======== DATASET CONTENT

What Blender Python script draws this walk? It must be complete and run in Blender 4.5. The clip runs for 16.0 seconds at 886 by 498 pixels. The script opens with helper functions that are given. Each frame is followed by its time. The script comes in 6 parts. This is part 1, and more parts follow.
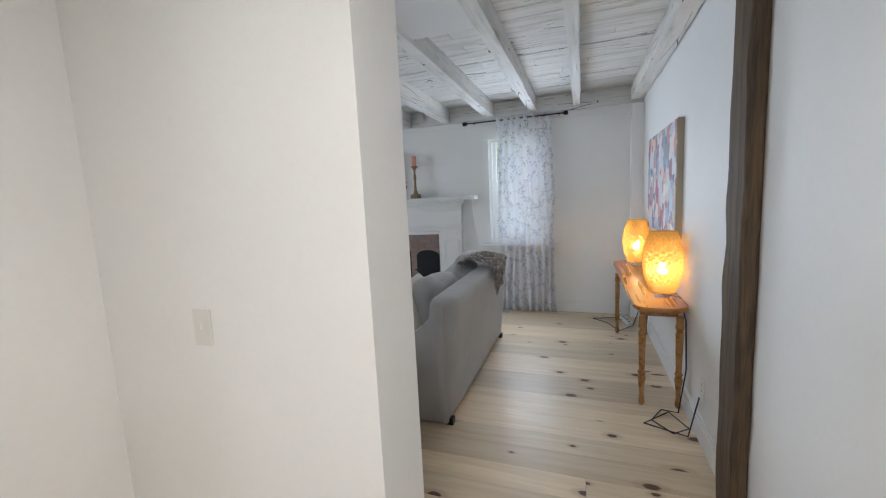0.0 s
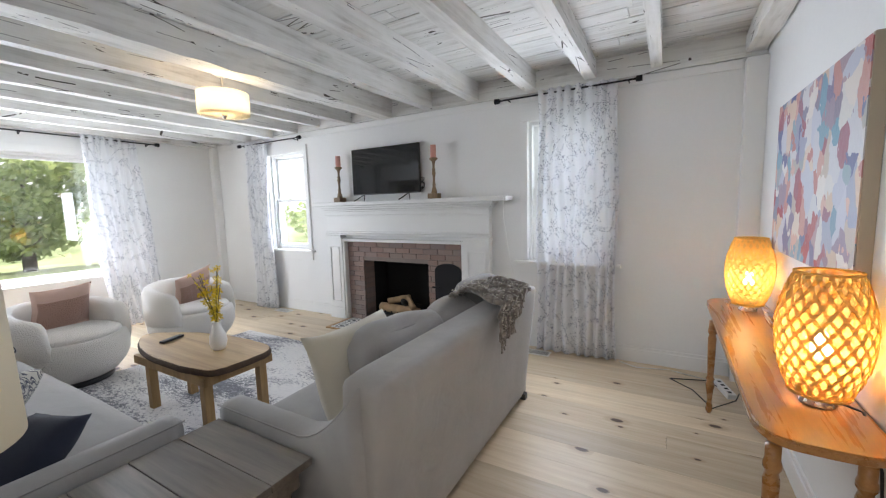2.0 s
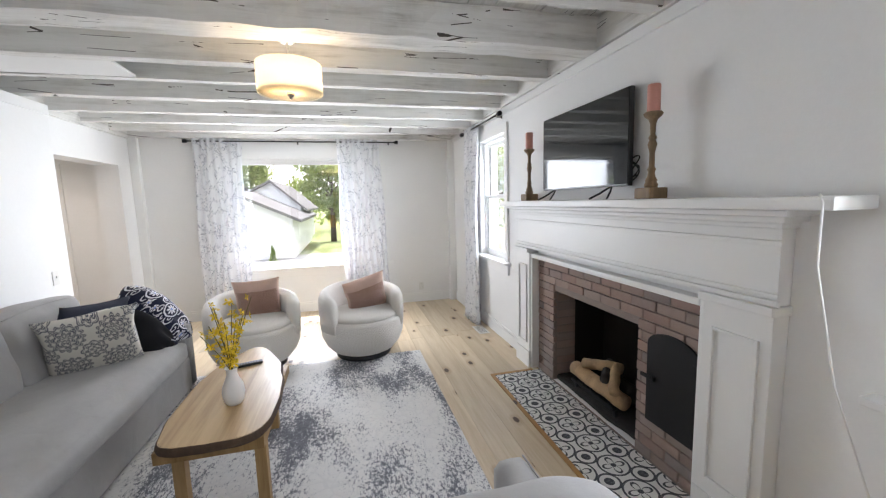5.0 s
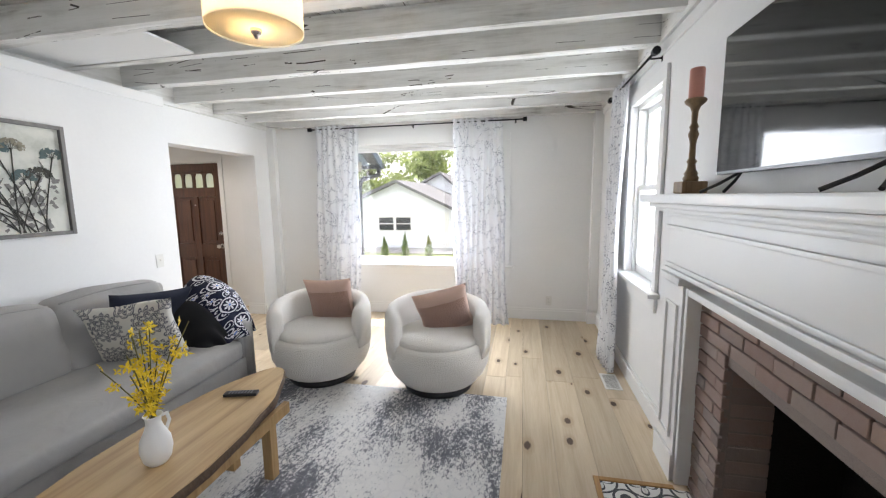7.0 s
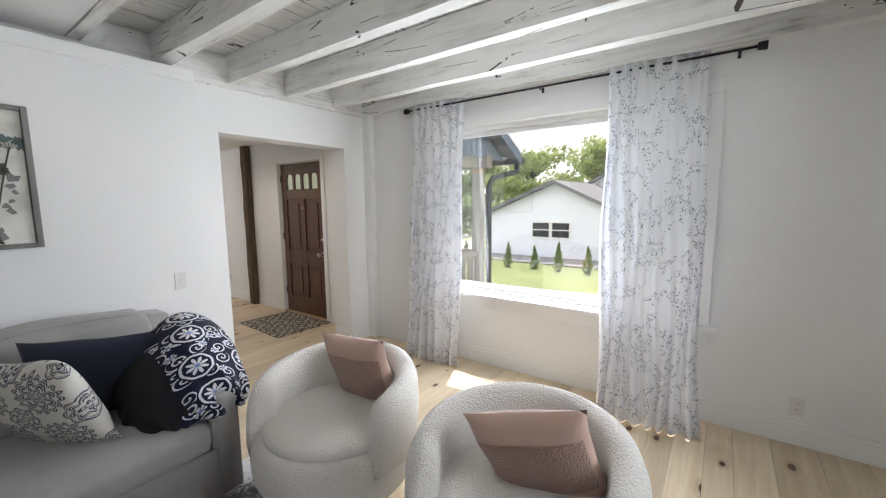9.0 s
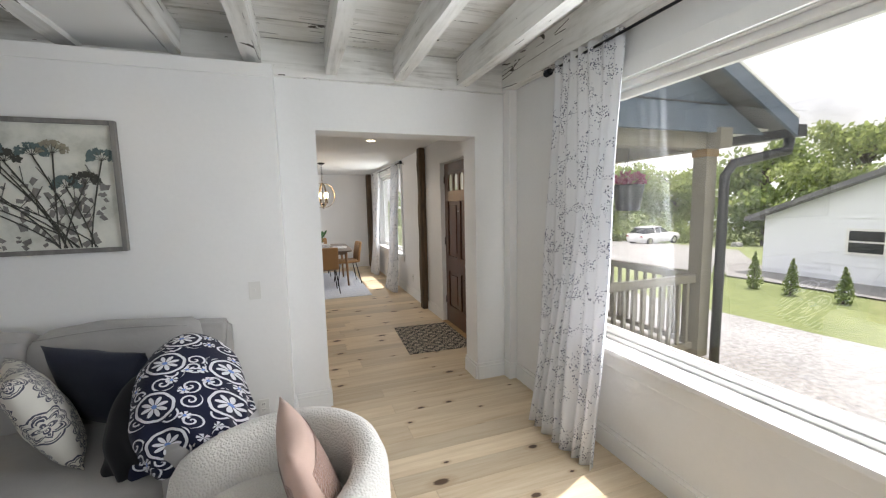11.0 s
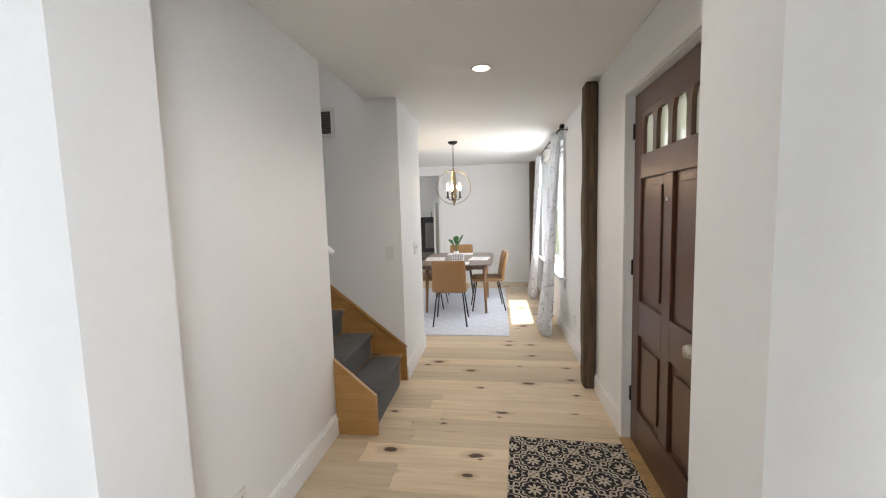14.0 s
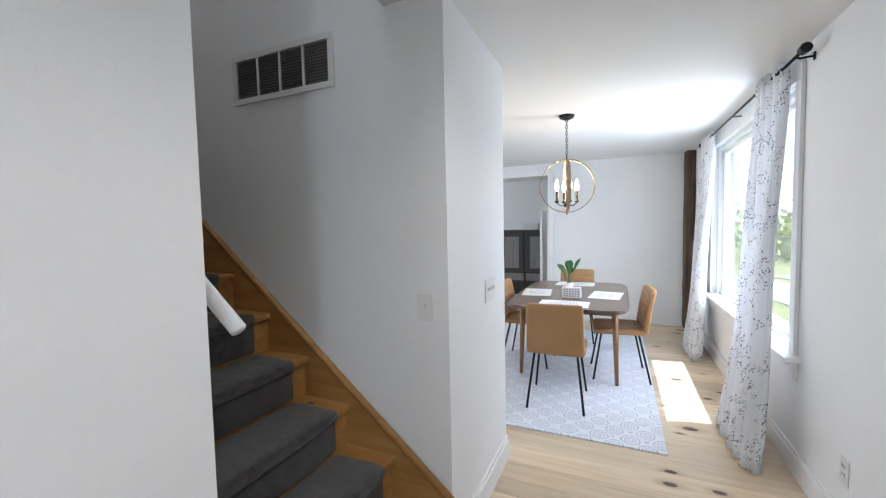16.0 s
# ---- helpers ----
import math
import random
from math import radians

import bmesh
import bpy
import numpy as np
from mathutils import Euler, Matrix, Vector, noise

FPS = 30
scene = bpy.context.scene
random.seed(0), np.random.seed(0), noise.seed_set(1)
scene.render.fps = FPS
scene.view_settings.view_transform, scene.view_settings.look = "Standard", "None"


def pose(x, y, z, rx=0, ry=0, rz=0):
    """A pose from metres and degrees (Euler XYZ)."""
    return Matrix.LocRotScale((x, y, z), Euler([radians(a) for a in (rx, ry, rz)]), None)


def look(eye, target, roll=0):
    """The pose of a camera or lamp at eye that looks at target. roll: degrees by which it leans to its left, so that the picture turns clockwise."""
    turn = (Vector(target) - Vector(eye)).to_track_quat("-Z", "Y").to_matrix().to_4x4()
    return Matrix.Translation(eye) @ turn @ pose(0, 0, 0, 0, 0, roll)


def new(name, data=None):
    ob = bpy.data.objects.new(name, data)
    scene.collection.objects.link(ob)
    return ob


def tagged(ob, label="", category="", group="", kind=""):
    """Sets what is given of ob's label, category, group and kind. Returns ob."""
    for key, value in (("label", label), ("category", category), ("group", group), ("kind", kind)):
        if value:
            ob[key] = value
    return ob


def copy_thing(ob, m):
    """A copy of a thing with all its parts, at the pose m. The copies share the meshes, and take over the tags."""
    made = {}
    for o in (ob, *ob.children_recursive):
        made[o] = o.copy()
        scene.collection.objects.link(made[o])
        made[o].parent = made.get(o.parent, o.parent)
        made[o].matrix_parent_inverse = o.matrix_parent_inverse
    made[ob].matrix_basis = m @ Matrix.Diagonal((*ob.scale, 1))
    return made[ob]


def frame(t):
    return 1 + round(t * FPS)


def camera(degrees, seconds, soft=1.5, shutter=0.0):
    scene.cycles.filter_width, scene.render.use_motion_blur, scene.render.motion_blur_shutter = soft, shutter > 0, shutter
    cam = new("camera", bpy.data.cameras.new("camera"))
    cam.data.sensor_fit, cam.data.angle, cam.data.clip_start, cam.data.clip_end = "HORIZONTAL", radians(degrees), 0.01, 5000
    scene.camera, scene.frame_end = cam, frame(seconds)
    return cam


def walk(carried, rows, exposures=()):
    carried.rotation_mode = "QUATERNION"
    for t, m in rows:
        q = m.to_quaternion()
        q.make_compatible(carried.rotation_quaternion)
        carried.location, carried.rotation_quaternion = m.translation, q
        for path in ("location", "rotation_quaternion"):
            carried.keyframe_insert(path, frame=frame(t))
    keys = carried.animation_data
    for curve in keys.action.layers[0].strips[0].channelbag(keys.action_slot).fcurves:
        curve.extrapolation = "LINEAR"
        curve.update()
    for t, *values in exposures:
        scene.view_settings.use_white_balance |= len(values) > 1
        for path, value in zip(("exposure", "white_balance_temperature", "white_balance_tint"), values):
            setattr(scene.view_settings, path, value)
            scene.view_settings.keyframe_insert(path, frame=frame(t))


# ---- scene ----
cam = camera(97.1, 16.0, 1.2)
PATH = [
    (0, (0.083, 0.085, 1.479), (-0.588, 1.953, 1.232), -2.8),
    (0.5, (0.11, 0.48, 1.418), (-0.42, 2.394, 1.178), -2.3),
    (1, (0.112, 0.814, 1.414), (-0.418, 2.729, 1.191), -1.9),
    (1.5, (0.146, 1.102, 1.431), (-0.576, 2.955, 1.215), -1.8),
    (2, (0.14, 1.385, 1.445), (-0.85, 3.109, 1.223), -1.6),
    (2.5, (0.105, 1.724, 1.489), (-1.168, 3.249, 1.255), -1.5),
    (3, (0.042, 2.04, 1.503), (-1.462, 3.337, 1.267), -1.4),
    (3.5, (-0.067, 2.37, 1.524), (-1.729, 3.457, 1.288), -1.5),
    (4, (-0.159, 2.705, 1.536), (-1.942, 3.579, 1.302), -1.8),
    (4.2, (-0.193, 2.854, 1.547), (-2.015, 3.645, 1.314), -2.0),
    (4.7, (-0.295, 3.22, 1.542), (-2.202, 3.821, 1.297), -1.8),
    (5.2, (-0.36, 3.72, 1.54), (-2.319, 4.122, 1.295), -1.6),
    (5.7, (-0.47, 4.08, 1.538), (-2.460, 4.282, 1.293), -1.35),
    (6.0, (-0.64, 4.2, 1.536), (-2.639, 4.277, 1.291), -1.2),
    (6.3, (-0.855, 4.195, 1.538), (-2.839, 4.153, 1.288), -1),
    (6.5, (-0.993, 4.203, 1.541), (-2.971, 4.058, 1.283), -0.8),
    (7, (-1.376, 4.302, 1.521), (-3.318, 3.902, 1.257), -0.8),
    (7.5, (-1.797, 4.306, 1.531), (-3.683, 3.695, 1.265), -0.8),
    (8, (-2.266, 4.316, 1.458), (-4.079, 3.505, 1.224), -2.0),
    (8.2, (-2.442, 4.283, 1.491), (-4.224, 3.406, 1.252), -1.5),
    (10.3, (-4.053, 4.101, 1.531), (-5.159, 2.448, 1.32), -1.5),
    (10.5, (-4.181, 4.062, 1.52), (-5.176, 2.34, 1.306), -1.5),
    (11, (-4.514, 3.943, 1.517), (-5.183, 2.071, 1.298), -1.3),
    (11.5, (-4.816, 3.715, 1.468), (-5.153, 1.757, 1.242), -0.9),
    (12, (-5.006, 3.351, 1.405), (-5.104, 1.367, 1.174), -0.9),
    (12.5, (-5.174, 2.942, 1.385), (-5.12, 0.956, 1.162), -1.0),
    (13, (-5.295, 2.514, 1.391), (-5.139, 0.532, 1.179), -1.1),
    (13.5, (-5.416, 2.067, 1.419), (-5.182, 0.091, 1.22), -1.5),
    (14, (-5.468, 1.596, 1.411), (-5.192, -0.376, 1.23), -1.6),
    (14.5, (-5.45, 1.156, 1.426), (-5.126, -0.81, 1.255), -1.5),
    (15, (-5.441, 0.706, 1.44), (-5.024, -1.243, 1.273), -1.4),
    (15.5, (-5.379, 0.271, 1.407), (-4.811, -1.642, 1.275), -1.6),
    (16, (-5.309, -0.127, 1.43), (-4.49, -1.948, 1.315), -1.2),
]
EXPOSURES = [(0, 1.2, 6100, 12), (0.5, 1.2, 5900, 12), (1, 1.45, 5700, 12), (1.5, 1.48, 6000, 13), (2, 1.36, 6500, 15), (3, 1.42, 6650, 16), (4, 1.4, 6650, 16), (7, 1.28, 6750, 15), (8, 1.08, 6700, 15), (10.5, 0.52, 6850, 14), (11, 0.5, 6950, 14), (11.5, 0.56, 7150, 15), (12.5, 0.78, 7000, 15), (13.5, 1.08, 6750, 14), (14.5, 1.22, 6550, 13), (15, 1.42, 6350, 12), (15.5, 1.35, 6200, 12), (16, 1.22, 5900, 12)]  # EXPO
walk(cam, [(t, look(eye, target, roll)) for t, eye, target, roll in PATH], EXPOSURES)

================

*WORK TO BE COMPLETED*: Copy out every line from the material above in which the word "link" appears.

*COMPLETE OUTPUT*:
    scene.collection.objects.link(ob)
        scene.collection.objects.link(made[o])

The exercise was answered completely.